• Exercise
Without the pictures, repeat the listing character for character.

— start of Recorded information —

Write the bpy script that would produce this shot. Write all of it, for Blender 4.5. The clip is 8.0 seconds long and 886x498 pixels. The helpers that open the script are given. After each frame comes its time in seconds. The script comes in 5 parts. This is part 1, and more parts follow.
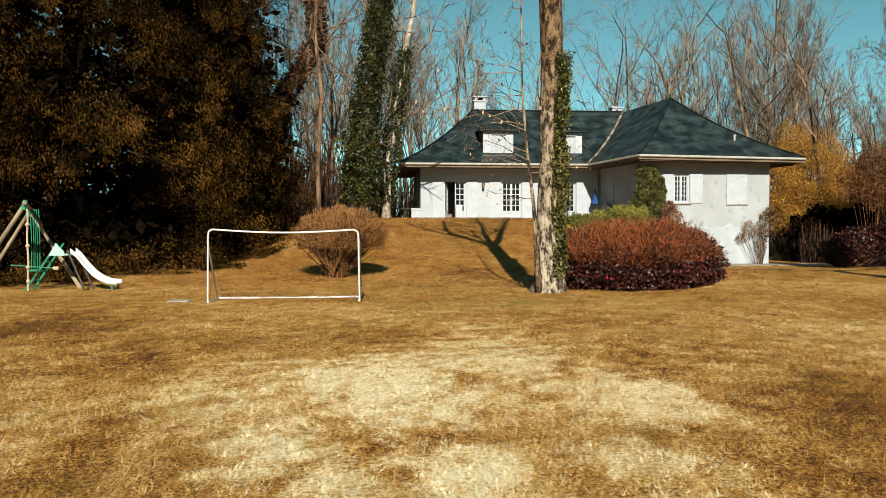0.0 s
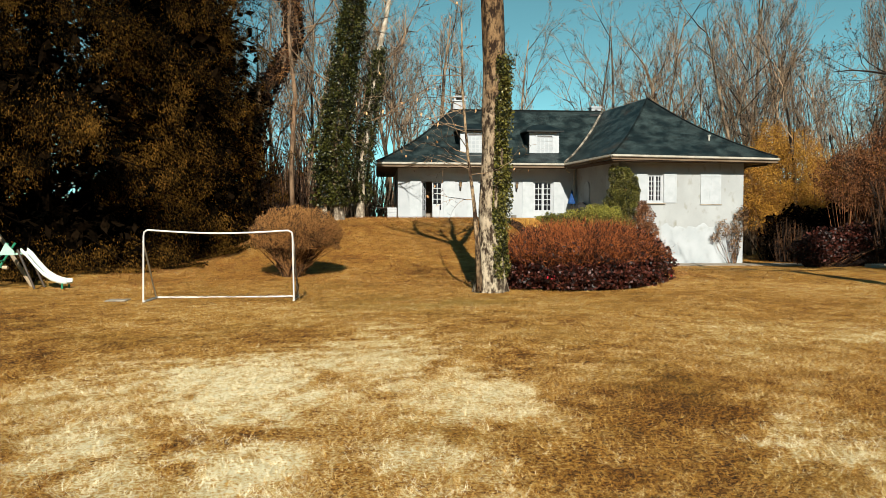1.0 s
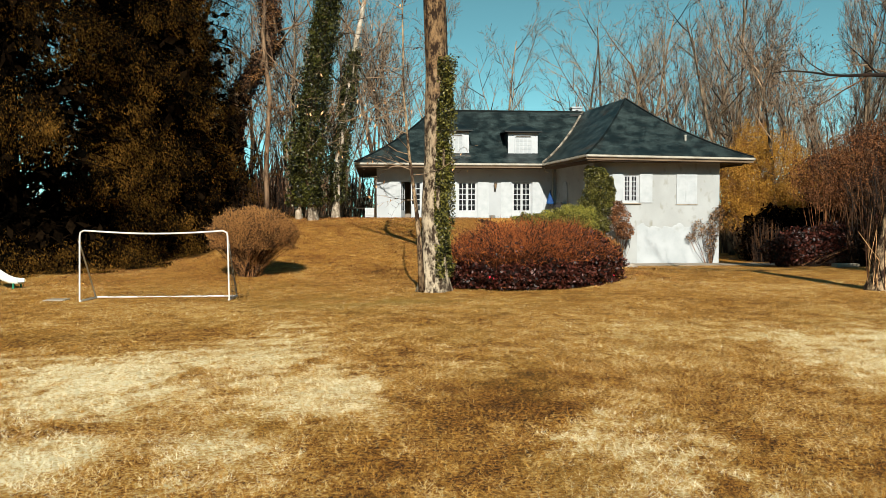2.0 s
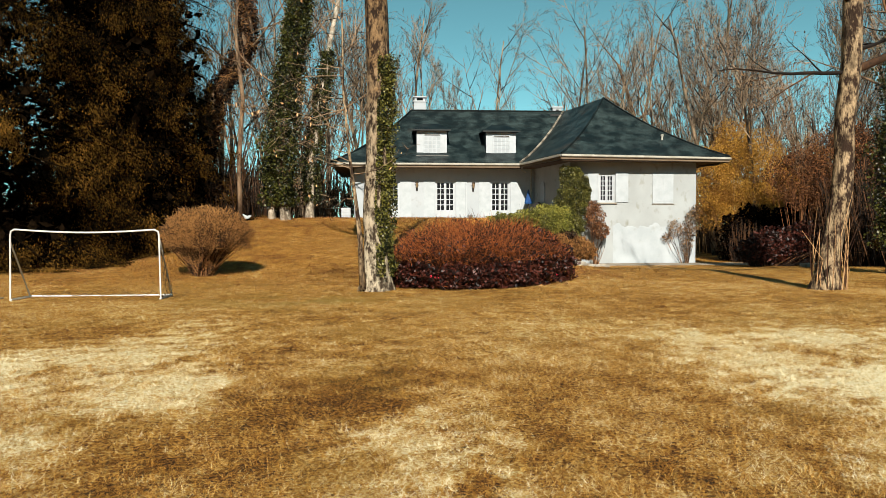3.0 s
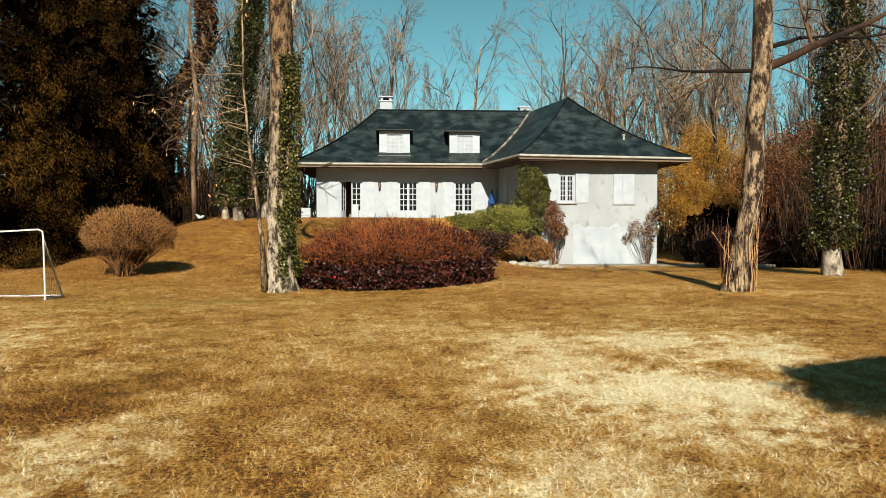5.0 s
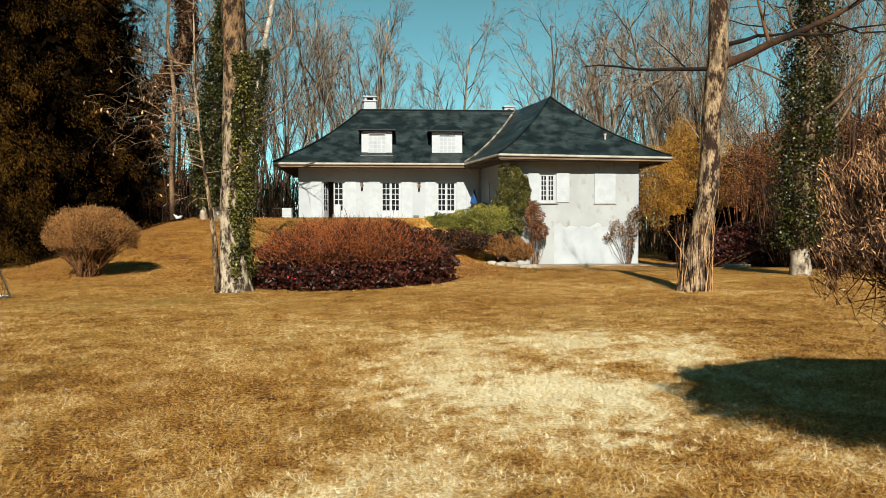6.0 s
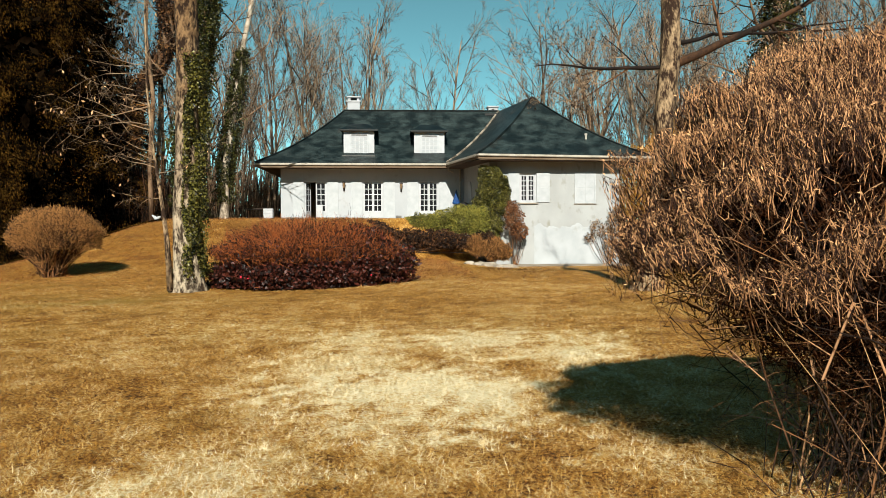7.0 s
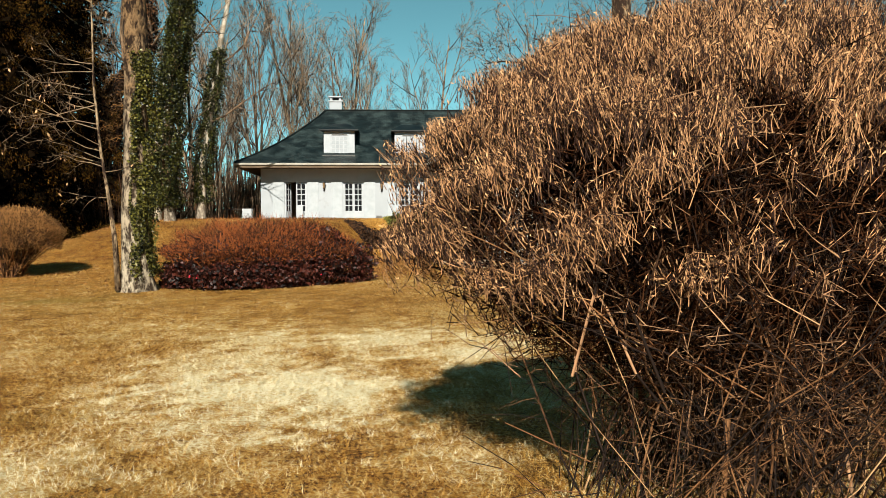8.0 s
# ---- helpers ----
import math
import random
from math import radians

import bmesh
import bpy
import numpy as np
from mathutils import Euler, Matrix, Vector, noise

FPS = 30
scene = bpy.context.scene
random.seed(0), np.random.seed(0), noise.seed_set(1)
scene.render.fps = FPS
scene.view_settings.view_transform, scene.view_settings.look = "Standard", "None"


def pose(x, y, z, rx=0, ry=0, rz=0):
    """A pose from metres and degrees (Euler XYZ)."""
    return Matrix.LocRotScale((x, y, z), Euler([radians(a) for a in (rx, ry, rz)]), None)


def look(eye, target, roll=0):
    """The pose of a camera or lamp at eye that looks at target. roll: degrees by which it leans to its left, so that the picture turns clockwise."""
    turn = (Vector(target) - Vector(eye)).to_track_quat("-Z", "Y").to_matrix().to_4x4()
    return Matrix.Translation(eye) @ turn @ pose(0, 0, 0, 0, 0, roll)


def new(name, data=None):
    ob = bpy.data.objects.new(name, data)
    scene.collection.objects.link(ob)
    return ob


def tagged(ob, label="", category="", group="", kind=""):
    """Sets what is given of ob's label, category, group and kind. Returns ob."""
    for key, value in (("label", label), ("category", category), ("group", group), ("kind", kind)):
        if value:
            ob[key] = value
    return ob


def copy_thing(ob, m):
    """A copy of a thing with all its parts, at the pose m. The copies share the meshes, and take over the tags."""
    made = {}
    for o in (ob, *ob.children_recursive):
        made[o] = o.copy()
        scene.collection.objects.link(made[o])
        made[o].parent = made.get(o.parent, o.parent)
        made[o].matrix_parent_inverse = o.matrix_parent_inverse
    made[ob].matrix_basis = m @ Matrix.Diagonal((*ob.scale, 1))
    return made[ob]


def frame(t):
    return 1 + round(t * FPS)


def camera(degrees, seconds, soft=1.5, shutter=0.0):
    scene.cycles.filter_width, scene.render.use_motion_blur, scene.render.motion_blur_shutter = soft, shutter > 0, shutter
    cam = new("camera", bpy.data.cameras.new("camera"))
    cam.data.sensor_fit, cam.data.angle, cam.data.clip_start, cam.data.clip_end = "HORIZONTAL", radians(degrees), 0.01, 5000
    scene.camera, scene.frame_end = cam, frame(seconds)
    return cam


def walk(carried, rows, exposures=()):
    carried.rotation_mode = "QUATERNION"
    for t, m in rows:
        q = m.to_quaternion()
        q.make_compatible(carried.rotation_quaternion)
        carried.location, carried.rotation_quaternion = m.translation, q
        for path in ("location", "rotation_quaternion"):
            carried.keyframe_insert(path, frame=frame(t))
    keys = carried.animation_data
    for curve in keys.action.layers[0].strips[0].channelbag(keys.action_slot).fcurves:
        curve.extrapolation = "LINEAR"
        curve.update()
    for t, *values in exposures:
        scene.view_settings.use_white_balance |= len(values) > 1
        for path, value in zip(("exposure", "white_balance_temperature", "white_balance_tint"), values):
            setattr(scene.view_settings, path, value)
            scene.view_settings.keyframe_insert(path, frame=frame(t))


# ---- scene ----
cam = camera(62.0, 8.0, soft=0.5)
PATH = [
    (0, (1.665, 0.661, 1.453), (1.857, 2.651, 1.397), -0.1),
    (0.5, (2.339, 0.478, 1.475), (2.529, 2.468, 1.417), -0.1),
    (1, (3.021, 0.316, 1.508), (3.207, 2.307, 1.447), 0.0),
    (1.5, (3.722, 0.137, 1.52), (3.902, 2.128, 1.459), 0.0),
    (3, (5.919, -0.059, 1.469), (6.08, 1.934, 1.41), -0.1),
    (3.5, (6.605, -0.082, 1.475), (6.763, 1.911, 1.415), -0.0),
    (4, (7.175, -0.061, 1.477), (7.33, 1.932, 1.416), 0.0),
    (4.5, (7.715, -0.026, 1.47), (7.866, 1.968, 1.411), -0.0),
    (6, (9.389, 0.03, 1.445), (9.529, 2.024, 1.388), -0.1),
    (6.5, (9.963, 0.003, 1.437), (10.098, 1.998, 1.381), -0.1),
    (7, (10.548, -0.041, 1.414), (10.679, 1.954, 1.359), -0.2),
    (7.5, (11.153, -0.007, 1.381), (11.279, 1.989, 1.326), -0.4),
    (8, (11.743, 0.009, 1.366), (11.868, 2.005, 1.313), -0.3),
]
walk(cam, [(t, look(eye, target, roll)) for t, eye, target, roll in PATH])


# ---------- light ----------
SUN_EL, SUN_AZ = radians(33), radians(-2)   # the sun stands behind the path
world = bpy.data.worlds.new("sky")
scene.world = world
world.use_nodes = True
wn, wl = world.node_tree.nodes, world.node_tree.links
wn.clear()
w_out, w_bg = wn.new("ShaderNodeOutputWorld"), wn.new("ShaderNodeBackground")
w_sky = wn.new("ShaderNodeTexSky")
w_sky.sky_type, w_sky.sun_disc = "NISHITA", False
w_sky.sun_elevation, w_sky.sun_rotation = SUN_EL, math.pi - SUN_AZ
w_sky.air_density, w_sky.dust_density, w_sky.ozone_density = 0.45, 0.0, 1.0
w_sky.altitude = 2500
w_co, w_map, w_noise = wn.new("ShaderNodeTexCoord"), wn.new("ShaderNodeMapping"), wn.new("ShaderNodeTexNoise")
w_map.inputs["Scale"].default_value = (1.2, 1.2, 3.2)
w_noise.inputs["Scale"].default_value, w_noise.inputs["Detail"].default_value = 1.6, 7
w_ramp = wn.new("ShaderNodeValToRGB")
w_ramp.color_ramp.elements[0].position, w_ramp.color_ramp.elements[1].position = 0.64, 1.0
w_mix = wn.new("ShaderNodeMix")
w_mix.data_type = "RGBA"
w_mix.inputs[7].default_value = (2.4, 3.1, 3.5, 1)       # thin cloud
w_tint = wn.new("ShaderNodeMix")
w_tint.data_type, w_tint.blend_type = "RGBA", "MULTIPLY"
w_tint.inputs[0].default_value, w_tint.inputs[7].default_value = 1.0, (0.97, 1.52, 0.92, 1)
wl.new(w_co.outputs["Generated"], w_map.inputs[0])
wl.new(w_map.outputs[0], w_noise.inputs["Vector"])
wl.new(w_noise.outputs["Fac"], w_ramp.inputs[0])
wl.new(w_sky.outputs[0], w_tint.inputs[6])
wl.new(w_ramp.outputs[0], w_mix.inputs[0])
wl.new(w_tint.outputs[2], w_mix.inputs[6])
wl.new(w_mix.outputs[2], w_bg.inputs[0])
w_bg.inputs[1].default_value = 0.097
wl.new(w_bg.outputs[0], w_out.inputs[0])
sun = new("sun", bpy.data.lights.new("sun", "SUN"))
sun.data.energy, sun.data.angle, sun.data.color = 5.0, radians(0.55), (1.0, 0.91, 0.78)
sun.matrix_world = look((math.sin(SUN_AZ) * 60, -math.cos(SUN_AZ) * 60, math.tan(SUN_EL) * 60), (0, 0, 0))
scene.view_settings.exposure = 0.76

# ---------- materials ----------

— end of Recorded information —

• Correct result
Write the bpy script that would produce this shot. Write all of it, for Blender 4.5. The clip is 8.0 seconds long and 886x498 pixels. The helpers that open the script are given. After each frame comes its time in seconds. The script comes in 5 parts. This is part 1, and more parts follow.
0.0 s
1.0 s
2.0 s
3.0 s
5.0 s
6.0 s
7.0 s
8.0 s
# ---- helpers ----
import math
import random
from math import radians

import bmesh
import bpy
import numpy as np
from mathutils import Euler, Matrix, Vector, noise

FPS = 30
scene = bpy.context.scene
random.seed(0), np.random.seed(0), noise.seed_set(1)
scene.render.fps = FPS
scene.view_settings.view_transform, scene.view_settings.look = "Standard", "None"


def pose(x, y, z, rx=0, ry=0, rz=0):
    """A pose from metres and degrees (Euler XYZ)."""
    return Matrix.LocRotScale((x, y, z), Euler([radians(a) for a in (rx, ry, rz)]), None)


def look(eye, target, roll=0):
    """The pose of a camera or lamp at eye that looks at target. roll: degrees by which it leans to its left, so that the picture turns clockwise."""
    turn = (Vector(target) - Vector(eye)).to_track_quat("-Z", "Y").to_matrix().to_4x4()
    return Matrix.Translation(eye) @ turn @ pose(0, 0, 0, 0, 0, roll)


def new(name, data=None):
    ob = bpy.data.objects.new(name, data)
    scene.collection.objects.link(ob)
    return ob


def tagged(ob, label="", category="", group="", kind=""):
    """Sets what is given of ob's label, category, group and kind. Returns ob."""
    for key, value in (("label", label), ("category", category), ("group", group), ("kind", kind)):
        if value:
            ob[key] = value
    return ob


def copy_thing(ob, m):
    """A copy of a thing with all its parts, at the pose m. The copies share the meshes, and take over the tags."""
    made = {}
    for o in (ob, *ob.children_recursive):
        made[o] = o.copy()
        scene.collection.objects.link(made[o])
        made[o].parent = made.get(o.parent, o.parent)
        made[o].matrix_parent_inverse = o.matrix_parent_inverse
    made[ob].matrix_basis = m @ Matrix.Diagonal((*ob.scale, 1))
    return made[ob]


def frame(t):
    return 1 + round(t * FPS)


def camera(degrees, seconds, soft=1.5, shutter=0.0):
    scene.cycles.filter_width, scene.render.use_motion_blur, scene.render.motion_blur_shutter = soft, shutter > 0, shutter
    cam = new("camera", bpy.data.cameras.new("camera"))
    cam.data.sensor_fit, cam.data.angle, cam.data.clip_start, cam.data.clip_end = "HORIZONTAL", radians(degrees), 0.01, 5000
    scene.camera, scene.frame_end = cam, frame(seconds)
    return cam


def walk(carried, rows, exposures=()):
    carried.rotation_mode = "QUATERNION"
    for t, m in rows:
        q = m.to_quaternion()
        q.make_compatible(carried.rotation_quaternion)
        carried.location, carried.rotation_quaternion = m.translation, q
        for path in ("location", "rotation_quaternion"):
            carried.keyframe_insert(path, frame=frame(t))
    keys = carried.animation_data
    for curve in keys.action.layers[0].strips[0].channelbag(keys.action_slot).fcurves:
        curve.extrapolation = "LINEAR"
        curve.update()
    for t, *values in exposures:
        scene.view_settings.use_white_balance |= len(values) > 1
        for path, value in zip(("exposure", "white_balance_temperature", "white_balance_tint"), values):
            setattr(scene.view_settings, path, value)
            scene.view_settings.keyframe_insert(path, frame=frame(t))


# ---- scene ----
cam = camera(62.0, 8.0, soft=0.5)
PATH = [
    (0, (1.665, 0.661, 1.453), (1.857, 2.651, 1.397), -0.1),
    (0.5, (2.339, 0.478, 1.475), (2.529, 2.468, 1.417), -0.1),
    (1, (3.021, 0.316, 1.508), (3.207, 2.307, 1.447), 0.0),
    (1.5, (3.722, 0.137, 1.52), (3.902, 2.128, 1.459), 0.0),
    (3, (5.919, -0.059, 1.469), (6.08, 1.934, 1.41), -0.1),
    (3.5, (6.605, -0.082, 1.475), (6.763, 1.911, 1.415), -0.0),
    (4, (7.175, -0.061, 1.477), (7.33, 1.932, 1.416), 0.0),
    (4.5, (7.715, -0.026, 1.47), (7.866, 1.968, 1.411), -0.0),
    (6, (9.389, 0.03, 1.445), (9.529, 2.024, 1.388), -0.1),
    (6.5, (9.963, 0.003, 1.437), (10.098, 1.998, 1.381), -0.1),
    (7, (10.548, -0.041, 1.414), (10.679, 1.954, 1.359), -0.2),
    (7.5, (11.153, -0.007, 1.381), (11.279, 1.989, 1.326), -0.4),
    (8, (11.743, 0.009, 1.366), (11.868, 2.005, 1.313), -0.3),
]
walk(cam, [(t, look(eye, target, roll)) for t, eye, target, roll in PATH])


# ---------- light ----------
SUN_EL, SUN_AZ = radians(33), radians(-2)   # the sun stands behind the path
world = bpy.data.worlds.new("sky")
scene.world = world
world.use_nodes = True
wn, wl = world.node_tree.nodes, world.node_tree.links
wn.clear()
w_out, w_bg = wn.new("ShaderNodeOutputWorld"), wn.new("ShaderNodeBackground")
w_sky = wn.new("ShaderNodeTexSky")
w_sky.sky_type, w_sky.sun_disc = "NISHITA", False
w_sky.sun_elevation, w_sky.sun_rotation = SUN_EL, math.pi - SUN_AZ
w_sky.air_density, w_sky.dust_density, w_sky.ozone_density = 0.45, 0.0, 1.0
w_sky.altitude = 2500
w_co, w_map, w_noise = wn.new("ShaderNodeTexCoord"), wn.new("ShaderNodeMapping"), wn.new("ShaderNodeTexNoise")
w_map.inputs["Scale"].default_value = (1.2, 1.2, 3.2)
w_noise.inputs["Scale"].default_value, w_noise.inputs["Detail"].default_value = 1.6, 7
w_ramp = wn.new("ShaderNodeValToRGB")
w_ramp.color_ramp.elements[0].position, w_ramp.color_ramp.elements[1].position = 0.64, 1.0
w_mix = wn.new("ShaderNodeMix")
w_mix.data_type = "RGBA"
w_mix.inputs[7].default_value = (2.4, 3.1, 3.5, 1)       # thin cloud
w_tint = wn.new("ShaderNodeMix")
w_tint.data_type, w_tint.blend_type = "RGBA", "MULTIPLY"
w_tint.inputs[0].default_value, w_tint.inputs[7].default_value = 1.0, (0.97, 1.52, 0.92, 1)
wl.new(w_co.outputs["Generated"], w_map.inputs[0])
wl.new(w_map.outputs[0], w_noise.inputs["Vector"])
wl.new(w_noise.outputs["Fac"], w_ramp.inputs[0])
wl.new(w_sky.outputs[0], w_tint.inputs[6])
wl.new(w_ramp.outputs[0], w_mix.inputs[0])
wl.new(w_tint.outputs[2], w_mix.inputs[6])
wl.new(w_mix.outputs[2], w_bg.inputs[0])
w_bg.inputs[1].default_value = 0.097
wl.new(w_bg.outputs[0], w_out.inputs[0])
sun = new("sun", bpy.data.lights.new("sun", "SUN"))
sun.data.energy, sun.data.angle, sun.data.color = 5.0, radians(0.55), (1.0, 0.91, 0.78)
sun.matrix_world = look((math.sin(SUN_AZ) * 60, -math.cos(SUN_AZ) * 60, math.tan(SUN_EL) * 60), (0, 0, 0))
scene.view_settings.exposure = 0.76

# ---------- materials ----------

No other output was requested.